As to the question of whether GDF should be more aggressive in applying to be host, I'll leave that up to you. My opinion is why not? If Boston University can apply to be host for the Regionals in Worcester, why isn't BC also pursuing this option? I know it requires a financial obligation from the school, but until the current hosting rule is modified, it makes sense for the school to apply to host if it is going to affect the NCAA selection process.

Unfortunately, with the economy still in recovery, there are two trends working against BC when it comes to hosting the NCAA Northeast and East regionals. One is that there appears to be a reticence to try new Regional sites, as evidenced by the fact that the Northeast Regional hasn't been played outside either Worcester or Manchester since 2005 (and the East has been played in either Bridgeport or Albany since 2008). With struggling attendance, why mess with what has "worked" in the past.

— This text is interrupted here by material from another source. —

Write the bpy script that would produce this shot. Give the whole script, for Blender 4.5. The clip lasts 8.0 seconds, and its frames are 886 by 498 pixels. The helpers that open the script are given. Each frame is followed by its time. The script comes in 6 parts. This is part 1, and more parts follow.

The other is that it doesn't seem like any other host schools are stepping up to host these events. Where is the bid to bring a regional back to Providence? How about the Garden? Or any number of the other AHL arenas in the area, such as Springfield's MassMutual Center or Hartford's XL Center? Unlike the CCHA and the Midwest, there are a number of different arenas in the Northeast that could host either the Northeast or East Regional. Instead, the NCAA keeps going back to Manchester, Worcester, Albany or Bridgeport.

One reason why the Frozen Four is in a different location every year, and has been played in "traditional college hockey hotbeds" like Anaheim, St. Louis, Washington DC and Tampa (next year), is to mix it up for those fans that go to the event every year. Provide a different and unique fan experience. Why aren't we attempting the same for the Eastern US's two Regionals, instead of going back time again to Manchester and Albany?